Sweden striker Victoria Svensson has declared she is back to full fitness ahead of Saturday's crucial FIFA Women's World Cup qualifier against the Czech Republic, telling uefa.com she hopes to enjoy "a very good year".
The Scandinavians stand level with the Czechs at the top of Group 2, with seven points from three games each. Svensson believes Saturday's game will go a long way to deciding which country reaches the finals in China next September. "It is the key game for us," she said. "If we win that, we will be leading the group, which will of course be good. It is going to be a very tough game. I haven't seen too much of the Czechs but the coach has seen them a lot, and we are going to watch some videos. It will be a tough game for us, and I am confident that we can do it."
After an injury-hit 2005, the 28-year-old believes she is ready to unleash her full potential in the Czech city of Kladno, saying: "I am fit now. Last year I had a lot of injuries, I had an operation at the start of the year and then it was just crazy, but now I'm feeling good and I hope it is going to be a very good year." Svensson is among a core of vastly experienced players peaking at the right time. She, Hanna Ljungberg, Malin Moström, Karolina Westberg and Hanna Marklund are all aged between 27 and 30, and have a staggering 556 caps between them. Surely Sweden will rarely get a better chance to lift the World Cup than in 2007?
"Well, first of all we have to get there! It's true that we have a lot of players who have been together for a long time. I think we have a good chance, but we also thought that at the 2004 Olympics and the [UEFA WOMEN'S] EURO [2005™] last year, but we ended up disappointed," she said, referring to the Swedes' semi-final defeats at both tournaments.
'Lots of confidence'
One relative newcomer is the coach, Thomas Dennerby. The 46-year-old took over from Marika Domanski Lyfors in July 2005, and knows Svensson well, having managed her at club level for Djurgården/Älvsjö. "Like Marika, he is a really good coach. He is not afraid to make decisions and is able to improve the things that you are good at," said Svensson. "They are quite similar. Thomas was my coach at Djurgården for two years and we won the Swedish championship twice, so I have lots of confidence in him."
'Little World Cup'
Sweden limbered up last month at the Algarve Cup, a friendly tournament that Svensson describes as "like a little World Cup", with football superpowers Germany, Norway and the United States all in attendance. Dennerby rotated his players throughout, an experiment that produced mixed results but some extremely encouraging football. "I started against Norway, but we didn't play very well and it was a very bad pitch," said Svensson of the first match in Loulé. A 3-0 defeat against Germany followed, with Sweden folding after Stina Segerström's dismissal. "It's hard enough to play Germany with eleven players, but almost impossible when you have one player less," said Svensson.
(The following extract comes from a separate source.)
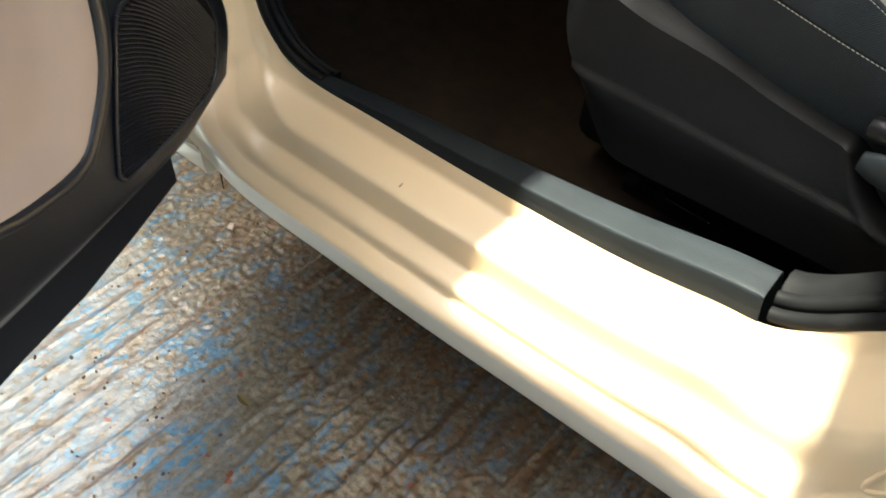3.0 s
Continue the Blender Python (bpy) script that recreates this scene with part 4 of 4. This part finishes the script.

"The last group game was against Finland. We won 4-1 and I scored three goals so of course I was happy about that. Then we won the third-place game against France. The first 20 minutes were brilliant, maybe the best we have played since the World Cup in 2003 [in which Sweden were runners-up], which was great." Ominous news for the Czechs, who may find their recent run of form comes to an abrupt end if Sweden hit such heights on Saturday.